June 21: Decision day for insurers
While all this uncertainty swirls, health insurers must decide -- soon -- whether to make rate filings to sell insurance in 2018. The deadline varies by state, but for those that have marketplaces run by the federal government, it is June 21. Filing doesn't mean that insurers will participate; they'll have months more to negotiate and could still drop out. But it's the first step toward offering plans in 2018 and should provide a signal about what the marketplaces are likely to look like.
That's putting insurance commissioners on alert. John Doak, the insurance commissioner for Oklahoma, which has only a single insurer offering plans in its marketplace this year, says he's watching the calendar closely -- about a month and a half from deadline.
"We know the playing field is not changing; it’s going to remain the same. We’re going to be anticipating and watching those releases and dates," Doak said.
Some insurers have already made up their minds: Humana announced earlier this year that it would exit the marketplaces where it sold individual plans for 2018. Most have been more cagey. Aetna already exited all but four of the states where it offered plans on the exchanges, and its chief executive described the marketplaces as being in a "death spiral" at a Wall Street Journal event in February, without specifying whether his company would remain in the business for 2018. Molina, which has about a million members in the state exchanges, has said it will evaluate its participation, depending on what actions the administration and Congress take.

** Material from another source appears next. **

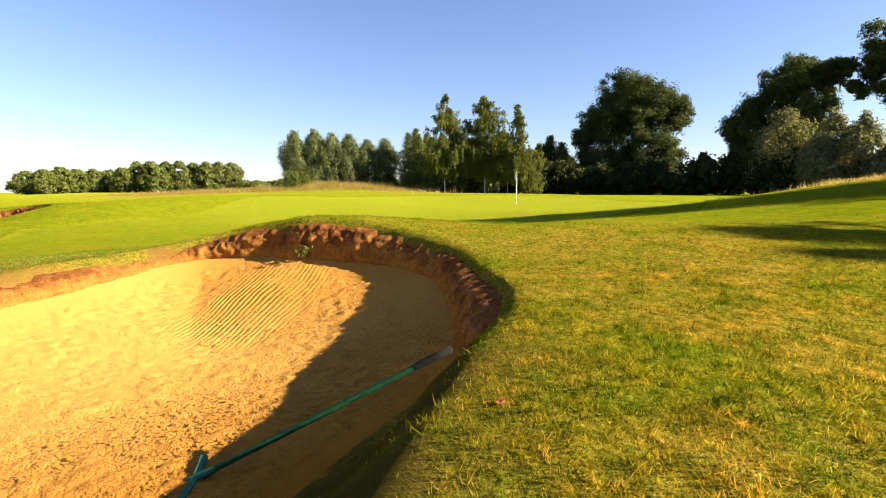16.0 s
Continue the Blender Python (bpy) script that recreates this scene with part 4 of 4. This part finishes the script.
# ---- house behind the trees ----
def box(bm, x0, x1, y0, y1, z0, z1):
    vs = [bm.verts.new(p) for p in ((x0, y0, z0), (x1, y0, z0), (x1, y1, z0), (x0, y1, z0), (x0, y0, z1), (x1, y0, z1), (x1, y1, z1), (x0, y1, z1))]
    for q in ((3, 2, 1, 0), (4, 5, 6, 7), (0, 1, 5, 4), (1, 2, 6, 5), (2, 3, 7, 6), (3, 0, 4, 7)):
        bm.faces.new([vs[i] for i in q])


def house(x, y, turn, label, w=4.6, d=7.0, wall_h=9.1, roof_h=2.3):
    root = new("house")
    root.matrix_world = pose(x, y, 0.75, 0, 0, turn)
    bm = bmesh.new()
    box(bm, -w / 2, w / 2, -d / 2, d / 2, 0, wall_h)
    part("wall", from_bm("wall", bm), plain("render_wall", (0.31, 0.28, 0.24), 0.9, 0.12, 2), root)
    bm = bmesh.new()
    e = 0.5
    lo = [bm.verts.new(p) for p in ((-w / 2 - e, -d / 2 - e, wall_h), (w / 2 + e, -d / 2 - e, wall_h), (w / 2 + e, d / 2 + e, wall_h), (-w / 2 - e, d / 2 + e, wall_h))]
    hi = [bm.verts.new(p) for p in ((-0.4, 0, wall_h + roof_h), (0.4, 0, wall_h + roof_h))]
    for q in ((lo[0], lo[1], hi[1], hi[0]), (lo[1], lo[2], hi[1]), (lo[2], lo[3], hi[0], hi[1]), (lo[3], lo[0], hi[0]), (lo[3], lo[2], lo[1], lo[0])):
        bm.faces.new(q)
    roof = part("roof", from_bm("roof", bm), plain("roof_tiles", (0.20, 0.075, 0.05), 0.85, 0.35, 6), root)
    bm = bmesh.new()
    box(bm, -0.45, 0.45, -0.4, 0.4, wall_h + roof_h - 1.2, wall_h + roof_h + 1.2)
    part("chimney", from_bm("chimney", bm), plain("brick", (0.30, 0.14, 0.09), 0.9, 0.3, 8), roof)
    glass = plain("dark_glass", (0.03, 0.035, 0.04), 0.15, 0.1, 2)
    frame_mat = plain("white_frame", (0.75, 0.75, 0.72), 0.6, 0.05, 5)
    for wx in (-1.2, 1.2):
        for wz in (1.2, 4.6):
            bm = bmesh.new()
            box(bm, wx - 0.55, wx + 0.55, -d / 2 - 0.06, -d / 2 + 0.02, wz, wz + 1.5)
            win = part("window", from_bm("window", bm), frame_mat, root)
            bm = bmesh.new()
            box(bm, wx - 0.44, wx + 0.44, -d / 2 - 0.08, -d / 2 - 0.05, wz + 0.12, wz + 1.38)
            part("pane", from_bm("pane", bm), glass, win)
    tagged(root, label, "house")


house(-44.0, 204.6, 20, "pale rendered house with red tiled roof behind trees")


# ---- flag ----
def flagstick():
    x, y = 1.52, 58.4
    z = float(base_height(np.array([x]), np.array([y]))[0])
    root = new("flagstick")
    root.matrix_world = pose(x, y, z) @ Matrix.Scale(1.675, 4)
    v, f = tube(np.array([(0, 0, -0.1), (0, 0, 1.0), (0, 0, 2.06)]), [0.016, 0.014, 0.011], 10)
    part("pole", mesh_np("pole", v, f, None, True), plain("pole_white", (0.8, 0.8, 0.76), 0.4, 0.05, 8), root)
    nu, nv = 14, 18
    u, w = np.meshgrid(np.linspace(0, 1, nu), np.linspace(0, 1, nv), indexing="ij")
    drop = w * 0.62
    fx = -0.012 - u * (0.05 + 0.20 * np.sin(np.pi * np.clip(w, 0, 1)) * (1 - 0.3 * w))
    fy = 0.04 * np.sin(u * 7 + w * 2) * u
    fz = 2.03 - drop - 0.12 * u * (1 - w)
    V = np.stack([fx, fy, fz], -1).reshape(-1, 3)
    i, j = np.meshgrid(np.arange(nu - 1), np.arange(nv - 1), indexing="ij")
    F = np.stack([i * nv + j, (i + 1) * nv + j, (i + 1) * nv + j + 1, i * nv + j + 1], -1).reshape(-1, 4)
    flag = part("flag", mesh_np("flag", V, F, None, True), plain("flag_cloth", (0.58, 0.58, 0.56), 0.8, 0.06, 30), root, "limp white cloth flag")
    mod = flag.modifiers.new("thickness", "SOLIDIFY")
    mod.thickness = 0.003
    v, f = tube(np.array([(0, 0, -0.10), (0, 0, 0.012)]), [0.054, 0.054], 18)
    part("cup", mesh_np("cup", v, f, None, True), plain("cup_white", (0.7, 0.7, 0.68), 0.5, 0.05, 8), root)
    tagged(root, "white flagstick with limp white flag on the green", "flag")


flagstick()


# ---- rakes ----
RAKE_GREEN = plain("rake_green", (0.008, 0.054, 0.019), 0.8, 0.25, 30)
RAKE_TEAL = plain("rake_teal", (0.022, 0.105, 0.062), 0.75, 0.2, 30)
RAKE_GRIP = plain("rake_grip", (0.012, 0.012, 0.008), 0.95, 0.3, 40)


def rake(head, tip, across, label, width=0.6):
    """A bunker rake: handle, grip, socket, head bar and its teeth."""
    head, tip, across = Vector(head), Vector(tip), Vector(across).normalized()
    root = new("bunker_rake")
    root.matrix_world = Matrix.Translation(head)
    d = tip - head
    k = np.linspace(0, 1, 9)[:, None]
    line = np.array(d)[None] * k
    v, f = tube(line[:8], np.full(8, 0.021), 10)
    part("handle", mesh_np("handle", v, f, None, True), RAKE_GREEN, root)
    v, f = tube(np.array([d * 0.86, d * 0.93, d * 0.995, d]), [0.025, 0.026, 0.026, 0.005], 10)
    part("grip", mesh_np("grip", v, f, None, True), RAKE_GRIP, root, "dark worn rubber grip")
    v, f = tube(np.array([d * -0.01, d * 0.04, d * 0.09]), [0.034, 0.030, 0.023], 10)
    part("socket", mesh_np("socket", v, f, None, True), RAKE_TEAL, root)
    up = Vector((0, 0, 1))
    fwd = across.cross(up).normalized()
    bm = bmesh.new()
    n = 14
    vs = []
    for i in range(n + 1):
        s = (i / n - 0.5) * width
        bow = 0.02 * (1 - (2 * i / n - 1) ** 2)
        for a, b in ((-0.03, -0.014), (0.03, -0.014), (0.022, 0.02), (-0.022, 0.02)):
            vs.append(bm.verts.new(across * s + fwd * (a + bow) + up * (b + 0.01)))
    for i in range(n):
        for j in range(4):
            q = (j + 1) % 4
            bm.faces.new([vs[i * 4 + j], vs[i * 4 + q], vs[(i + 1) * 4 + q], vs[(i + 1) * 4 + j]])
    bm.faces.new(vs[:4][::-1])
    bm.faces.new(vs[-4:])
    bar = part("head_bar", from_bm("head_bar", bm), RAKE_TEAL, root, "teal plastic rake head")
    for i in range(13):
        s = (i / 12 - 0.5) * (width - 0.04)
        v, f = tube(np.array([across * s + up * 0.0, across * s - up * 0.035 + fwd * 0.006, across * s - up * 0.07 + fwd * 0.02]), [0.007, 0.006, 0.002], 6)
        part("tooth", mesh_np("tooth", v, f, None, True), RAKE_TEAL, bar)
    tagged(root, label, "rake", "bunker rakes")


rake((7.33, 7.95, -1.03), (8.97, 8.13, 0.0), (0.45, -0.9, 0), "green bunker rake leaning on the shaded bank")
rake((36.07, 17.76, -0.36), (37.15, 19.20, 0.55), (-0.88, 0.48, 0), "green bunker rake with teal head against the bank")


# ---- fallen leaves and a weed ----
def fallen_leaf(x, y, size, colour, label, seed):
    g = np.random.default_rng(seed)
    z = float(turf_height(np.array([float(x)]), np.array([float(y)]))[0]) + 0.045 + 0.4 * size
    n = 9
    u = np.linspace(-1, 1, n)
    w = 0.55 * np.sqrt(np.clip(1 - u ** 2, 0, 1)) * (1 + 0.15 * g.normal(size=n))
    V, F = [], []
    for i in range(n):
        curl = 0.35 * u[i] ** 2
        for s in (-1, 0, 1):
            V.append((u[i] * size, s * w[i] * size, curl * size + abs(s) * 0.3 * size))
    for i in range(n - 1):
        for j in range(2):
            F.append((i * 3 + j, (i + 1) * 3 + j, (i + 1) * 3 + j + 1, i * 3 + j + 1))
    ob = part("fallen_leaf", mesh_np("fallen_leaf", np.array(V), np.array(F), None, True), plain("dead_leaf", colour, 0.7, 0.35, 60))
    mod = ob.modifiers.new("thickness", "SOLIDIFY")
    mod.thickness = 0.0015
    ob.matrix_world = pose(x, y, z, g.uniform(-25, 25), g.uniform(-25, 25), g.uniform(0, 360))
    tagged(ob, label, "leaf", "fallen leaves")


def weed(x, y, z, label, k=0.75, flat=1.0):
    root = new("weed")
    root.matrix_world = pose(x, y, z) @ Matrix.Diagonal((k, k, k * flat, 1))
    stems = [tube(np.array([(0, 0, -0.05), (math.cos(a) * 0.06, math.sin(a) * 0.06, 0.12), (math.cos(a) * 0.13, math.sin(a) * 0.13, 0.2)]), [0.006, 0.005, 0.002], 5) for a in np.arange(7) * 0.9]
    v, f = joined(stems)
    part("stem", mesh_np("stem", v, f, None, True), BIRCH_LEAF, root)
    pts = rng.normal(size=(70, 3)) * np.array([0.10, 0.10, 0.07]) + np.array([0, 0, 0.15])
    v, f = leaf_quads(pts, 0.04)
    part("foliage", mesh_np("foliage", v, f), BIRCH_LEAF, root)
    tagged(root, label, "plant")


weed(30.95, 20.95, 0.46, "small green weed rooted in the bunker's earth face")
WEED_LEAF = leaf_material("weed_leaves", [(0.0, (0.04, 0.08, 0.02)), (1.0, (0.11, 0.17, 0.04))], 0.3)


def rosette(x, y, r, label, seed):
    """A flat ragged rosette of narrow leaves pressed into the turf."""
    g = np.random.default_rng(seed)
    n = 46
    a = g.uniform(0, 2 * np.pi, n)
    px, py = g.normal(size=n) * 0.45 * r, g.normal(size=n) * 0.3 * r
    z = turf_height(px + x, py + y) + 0.012
    length, w = r * g.uniform(0.25, 0.6, n), 0.007
    d, e = np.stack([np.cos(a), np.sin(a)], -1), np.stack([-np.sin(a), np.cos(a)], -1)
    c = np.stack([px, py], -1)
    rows = []
    for t, k, lift in ((0, 0.4, 0), (0.5, 1.0, 0.012), (1, 0.1, 0.006)):
        for side in (-1, 1):
            rows.append(np.concatenate([c + d * (length * t)[:, None] + e * side * w * k, (z + lift)[:, None]], 1))
    v = np.stack(rows, 1)
    f = (np.array([(0, 1, 3, 2), (2, 3, 5, 4)])[None] + 6 * np.arange(n)[:, None, None]).reshape(-1, 4)
    ob = part("weed", mesh_np("weed", v.reshape(-1, 3), f), WEED_LEAF)
    ob.matrix_world = pose(x, y, 0)
    tagged(ob, label, "plant", kind="stuff")


rosette(26.9, 4.05, 0.085, "small dark green weed patch in the fairway", 931)
rosette(25.68, 6.7, 0.06, "tiny dark weed in the fairway", 932)
for n, (x, y, size, colour, label) in enumerate([
        (11.28, 1.97, 0.035, (0.5, 0.055, 0.008), "curled orange-red fallen leaf on the rough"), (9.35, 3.59, 0.03, (0.45, 0.16, 0.05), "small reddish fallen leaf on the rough"),
        (10.34, 2.24, 0.035, (0.5, 0.15, 0.04), "orange fallen leaf on the rough"), (-1.38, 4.2, 0.05, (0.6, 0.3, 0.11), "brown dead leaf at the sand's edge"),
        (2.8, 2.5, 0.035, (0.42, 0.2, 0.08), "tan fallen leaf on the rough"), (-4.01, 6.23, 0.05, (0.42, 0.16, 0.06), "dark brown fallen leaf on the rough"),
        (35.4, 8.25, 0.03, (0.5, 0.3, 0.15), "pale tan fallen leaf on the rough"), (35.4, 9.9, 0.03, (0.4, 0.18, 0.08), "brown fallen leaf near the bunker"), (38.07, 18.73, 0.03, (0.45, 0.12, 0.05), "red-brown fallen leaf on dry grass")]):
    fallen_leaf(x, y, size, colour, label, 900 + n)
g = np.random.default_rng(77)
for n in range(34):
    x, y = (g.uniform(8.8, 14.5), g.uniform(1.6, 5.2)) if n < 20 else (g.uniform(34.5, 41.5), g.uniform(7.0, 10.5)) if n < 26 else (g.uniform(38.3, 41), g.uniform(15, 22))
    fallen_leaf(x, y, g.uniform(0.014, 0.026), ((0.5, 0.07, 0.01), (0.42, 0.17, 0.04), (0.5, 0.29, 0.12))[n % 3], ("small orange-red fallen leaf on the rough", "small brown fallen leaf on the rough", "small pale tan fallen leaf on the rough")[n % 3], 950 + n)

# the plan above is in units of 0.7 m: bring every thing to metres
for ob in [ob for ob in scene.objects if ob.parent is None and ob.type in {"MESH", "EMPTY"}]:
    ob.matrix_world = Matrix.Scale(UNIT, 4) @ ob.matrix_world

Ironically, while the GOP health-care bill was criticized by many health-care industries, it contained provisions that would have helped insurers, including a repeal of the health insurer tax and a risk stabilization fund that could have been used to help buoy insurers.
"We expect [marketplace] health insurers will continue to flee the marketplaces in 2018 or raise premiums significantly as they will no longer enjoy the substantial risk stabilization fund proposed by the American Health Care Act, destabilizing and shrinking the marketplaces," Leerink Partners analyst Ana Gupte wrote in a research note.